After five years of work, electricity consumers in San Benito, Monterey and Santa Cruz counties this month began receiving lower cost, “cleaner” electric power.
The Monterey Bay Community Power agency began delivering power to business and commercial customers March 1. Residential customers will be connected to agency’s “green” power sources July 1. Residents and businesses are automatically enrolled as customers of Monterey Bay Community Power.
All but two local jurisdictions, Del Rey Oaks and King City, signed up to join the joint three-county non-profit power agency, which offers several “green energy” alternatives to all PG&E customers. All commercial customers beginning March 1 and all residential customers beginning July 1 are automatically enrolled in the alternative, which will provide not only energy from cleaner sources but also a 3 percent cut in electric rates.

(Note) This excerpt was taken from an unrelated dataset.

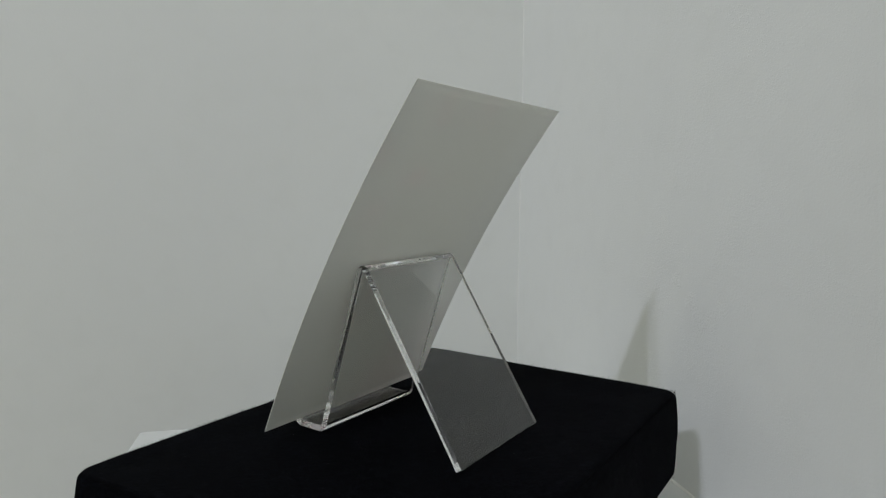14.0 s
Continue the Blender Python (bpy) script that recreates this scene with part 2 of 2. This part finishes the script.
# ---- building helpers ----
def part(name, bm, material, parent, label="", smooth=False):
    me = bpy.data.meshes.new(name)
    bm.normal_update()
    bm.to_mesh(me)
    bm.free()
    me.materials.append(material)
    if smooth:
        me.polygons.foreach_set("use_smooth", [True] * len(me.polygons))
    ob = new(name, me)
    if parent:
        ob.parent = parent
    if label:
        tagged(ob, label)
    return ob


def box_bm(x0, x1, y0, y1, z0, z1, bevel=0.0, seg=2):
    bm = bmesh.new()
    bmesh.ops.create_cube(bm, size=1)
    for v in bm.verts:
        v.co = Vector(((x0 + x1) / 2 + v.co.x * (x1 - x0), (y0 + y1) / 2 + v.co.y * (y1 - y0), (z0 + z1) / 2 + v.co.z * (z1 - z0)))
    if bevel:
        bmesh.ops.bevel(bm, geom=list(bm.edges), offset=bevel, segments=seg, profile=0.5, affect="EDGES")
    return bm


def tube_bm(rings, caps=True):
    """Skin a list of closed rings of equal length."""
    bm = bmesh.new()
    vs = [[bm.verts.new(p) for p in ring] for ring in rings]
    k = len(rings[0])
    for a, b in zip(vs, vs[1:]):
        for i in range(k):
            bm.faces.new((a[i], a[(i + 1) % k], b[(i + 1) % k], b[i]))
    if caps:
        bm.faces.new(vs[0][::-1])
        bm.faces.new(vs[-1])
    return bm


def circle(r, z, k=48, x=0, y=0):
    return [Vector((x + r * math.cos(2 * math.pi * i / k), y + r * math.sin(2 * math.pi * i / k), z)) for i in range(k)]


def setting(name, bm, material, label, category):
    return tagged(part(name, bm, material, None), label, category, kind="structure")


# ---- the room ----
setting("floor", box_bm(-4.3, 0.5, -4.3, 0.6, -0.1, 0.0), FLOOR, "plain grey floor of the white room", "floor")
# the ceiling is out of view: added to bounce light, tinted for cool reflections
setting("ceiling", box_bm(-4.3, 0.5, -4.3, 0.6, CEIL, CEIL + 0.1), CEILING_BOUNCE, "unseen pale blue ceiling, added to bounce cool light", "ceiling")
setting("wall_back", box_bm(-4.2, 0.45, WALL_Y, WALL_Y + 0.12, 0, CEIL), WALL_BACK, "smooth off-white painted wall behind the plinth", "wall")
def wall_x(z):
    """The face of the right-hand wall: upright behind the plinth, leaning above it."""
    return WALL_X + WALL_LEAN * (max(z, PLINTH) - TOP)


bm = tube_bm([[Vector((wall_x(z), -4.2, z)), Vector((0.45, -4.2, z)), Vector((0.45, WALL_Y - 0.0005, z)), Vector((wall_x(z), WALL_Y - 0.0005, z))] for z in (0, PLINTH, CEIL)])
setting("wall_right", bm, WALL_RIGHT, "white painted wall with roller stipple and a filler patch", "wall")
# walls out of view, added to close the room and bounce its light
setting("wall_left", box_bm(-4.3, -4.2, -4.2, WALL_Y + 0.12, 0, CEIL), WALL_FAR, "unseen white wall added across the room for bounced light", "wall")
setting("wall_front", box_bm(-4.3, 0.45, -4.3, -4.2, 0, CEIL), WALL_FAR, "unseen white wall added behind the camera for bounced light", "wall")

# bead of caulk in the corner, following the lean of the wall
rings = []
for i in range(41):
    z = CEIL * i / 40
    x = wall_x(z)
    w = 0.0011 + 0.0004 * noise.noise((0, 0, z * 9))
    rings.append([Vector((x - w, WALL_Y + 0.0002, z)), Vector((x - w * 0.3, WALL_Y - w * 0.3, z)), Vector((x + 0.0002, WALL_Y - w, z)), Vector((x + 0.0004, WALL_Y + 0.0004, z))])
setting("trim", tube_bm(rings), CAULK, "thin white bead of caulk in the wall corner", "trim")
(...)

Some 37,500 commercial, agricultural, industrial and municipal customers representing nearly two-thirds of the region’s total power load started receiving Monterey Bay Community Power service on March 1, while about 235,000 residential customers will come online July 1.
In multiple mailings this spring, customers are given a choice to “opt out” of the automatic enrollment, if they want to continue getting electricity from PG&E.
Allowed under state law since the early 2000s, community choice energy agencies like Monterey Bay Community Power have been in operation since 2010. There are now a dozen in California including Santa Clara County, Los Angeles County and Ventura County.
Under the community choice model, Monterey Bay Community Power takes over the purchase of power from PG&E, replacing it with purchases from carbon-free hydroelectric, wind and solar sources. In addition to reducing greenhouse gas emissions, the new non-profit, intergovernmental agency offers customers slightly lower rates.
PG&E will continue handling power distribution through its existing system, along with maintenance, billing and customer service, and will charge local customers for those services.
Residential customers will be offered 3-percent rebates on their annual bills, while non-residential customers will get their 3-percent rebate on a quarterly or bi-annual basis.
The new power agency will collect 2 percent of annual power generation revenue projected at $175 million this year and $260 million next year for investment in local green energy projects such as wind and solar.
The agency will offer customers an opportunity to sign up for one of three programs, including MBchoice which will credit the 3-percent rebate to customer bills, MBgreen+ which will allocate the 3-percent rebate to local green energy projects, and MBshare which will allow customers to donate the 3-percent rebate to local non-profit green energy initiatives through the Community Foundation.
The new agency offers three key benefits, available through all service offerings: reduction in greenhouse gas emissions, lower cost to customers and investment in our local community. MBCP procures electricity from 100 percent carbon-free sources such as solar, wind and hydroelectric.
In addition to being carbon-free, the new agency’s power offerings are classified as 30 percent renewable, exceeding state requirements. It will not procure power from nuclear or fossil-based sources.
Less than 1 percent of all non-residential customers have opted out of then new agency, according to power agency staff, and a slightly higher percentage of residential customers are expected to do so.
Monterey Bay Community Power outreach coordinator Marc Adato said in response to non-residential customers’ concerns about fluctuating power rates, the agency is working on a proposal that would offer those customers a guarantee that their local rates would never exceed PG&E’s no matter how much they fluctuate in addition to a minimum 1.5-percent rebate. The proposal still needs approval from the power agency’s policy board, Adato said.